▽
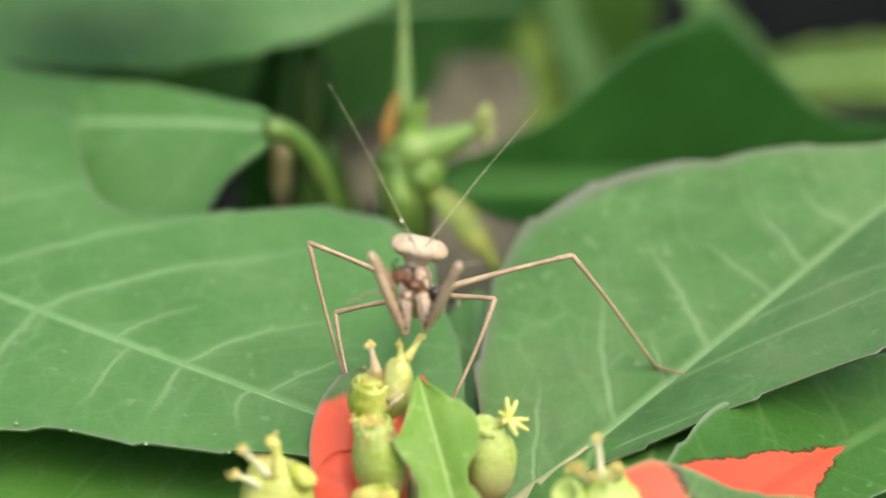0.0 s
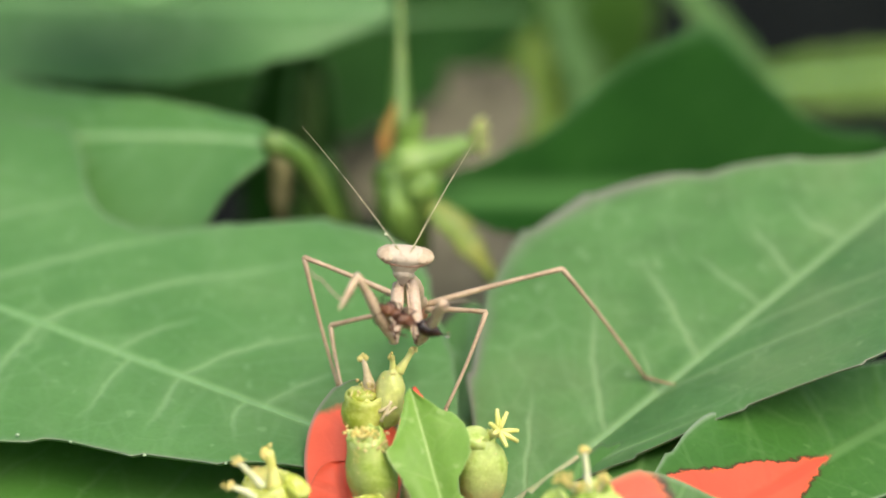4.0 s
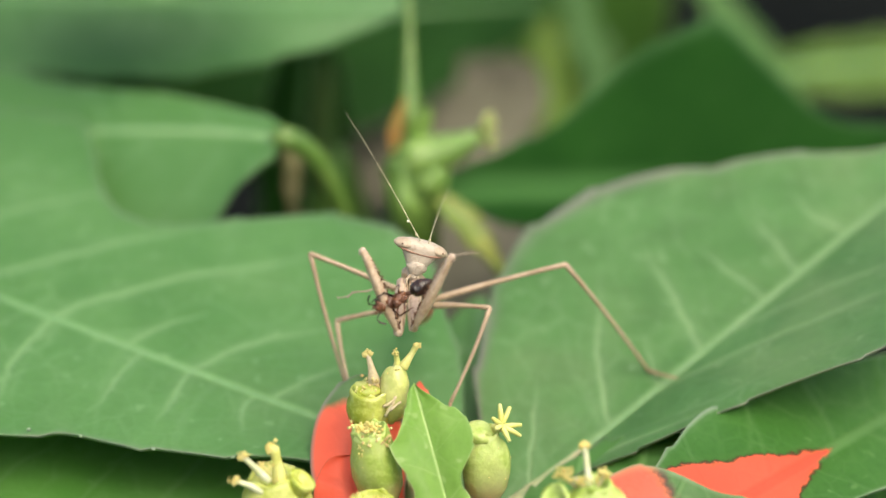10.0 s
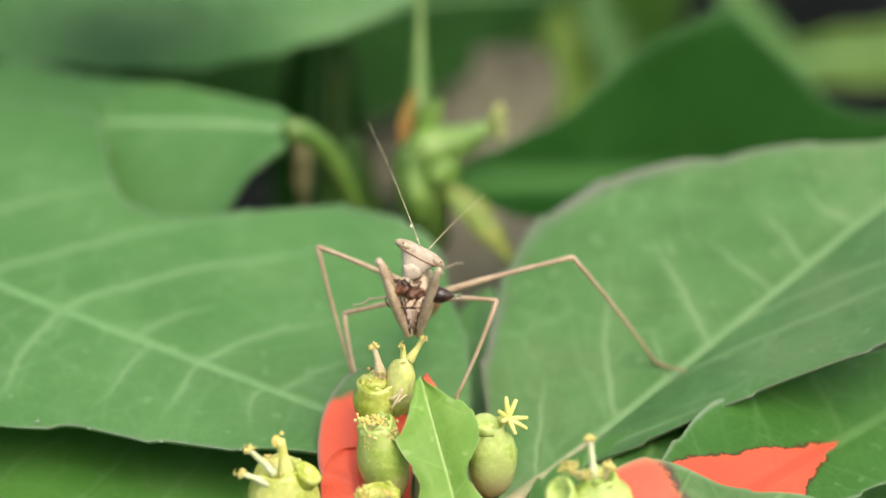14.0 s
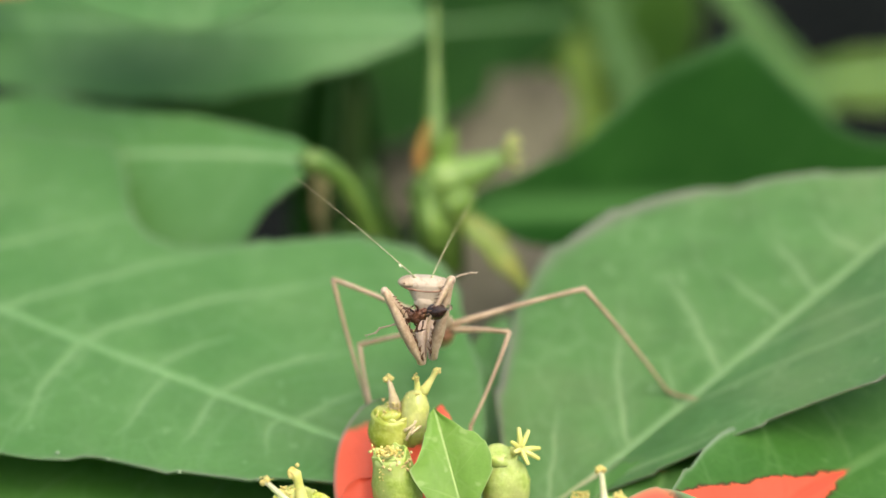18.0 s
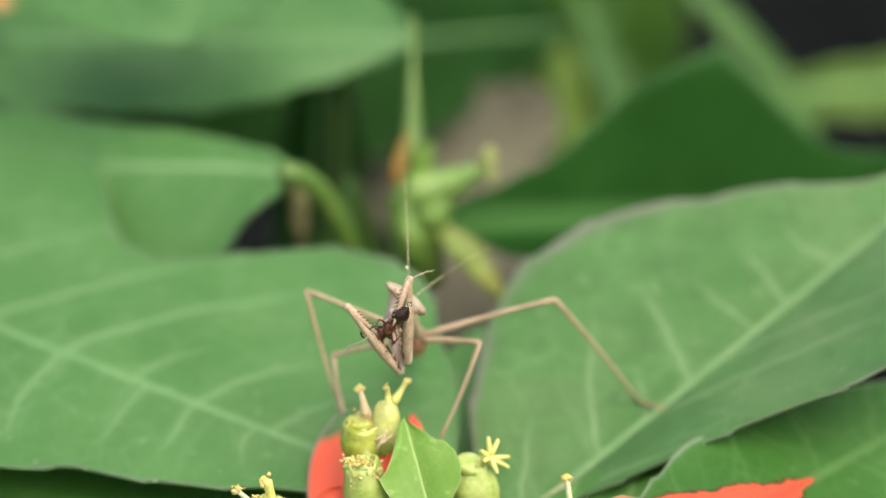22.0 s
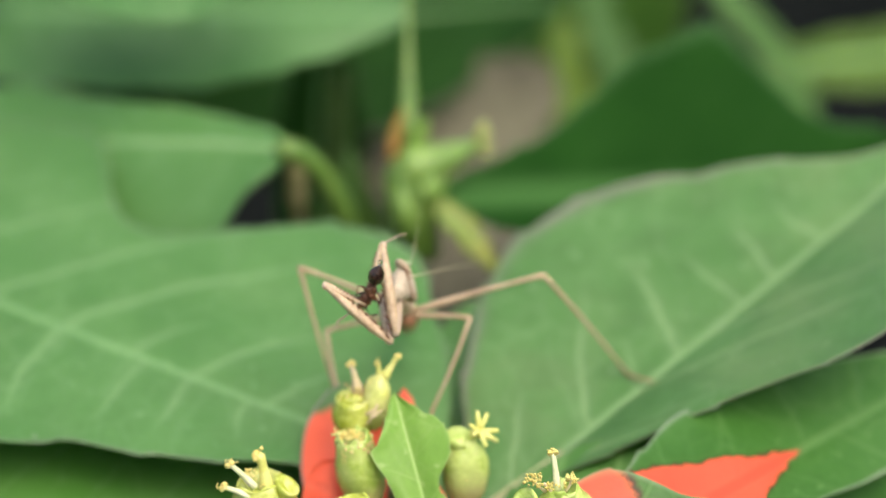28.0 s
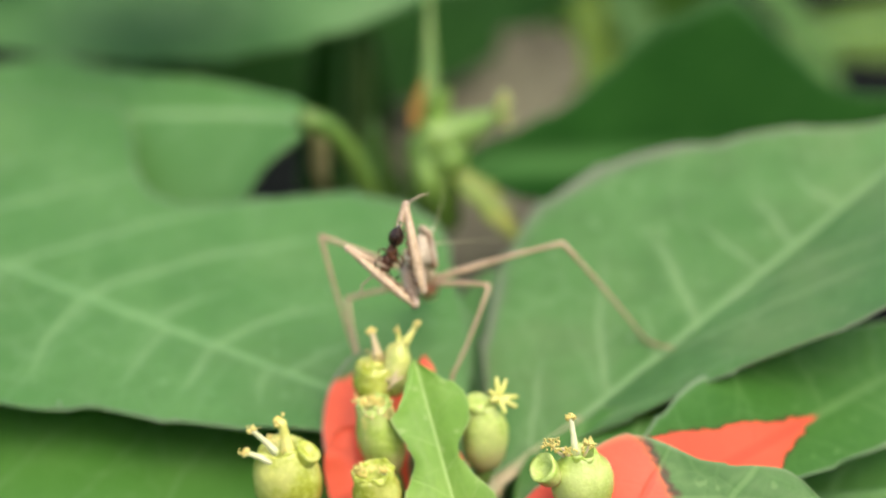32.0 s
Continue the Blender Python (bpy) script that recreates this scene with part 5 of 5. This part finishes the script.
△
BRIEF
Using the material above, return every line exactly as it appears, minus the pictures.

ANSWER TO THE PROBLEM
0.0 s
4.0 s
10.0 s
14.0 s
18.0 s
22.0 s
28.0 s
32.0 s
Continue the Blender Python (bpy) script that recreates this scene with part 5 of 5. This part finishes the script.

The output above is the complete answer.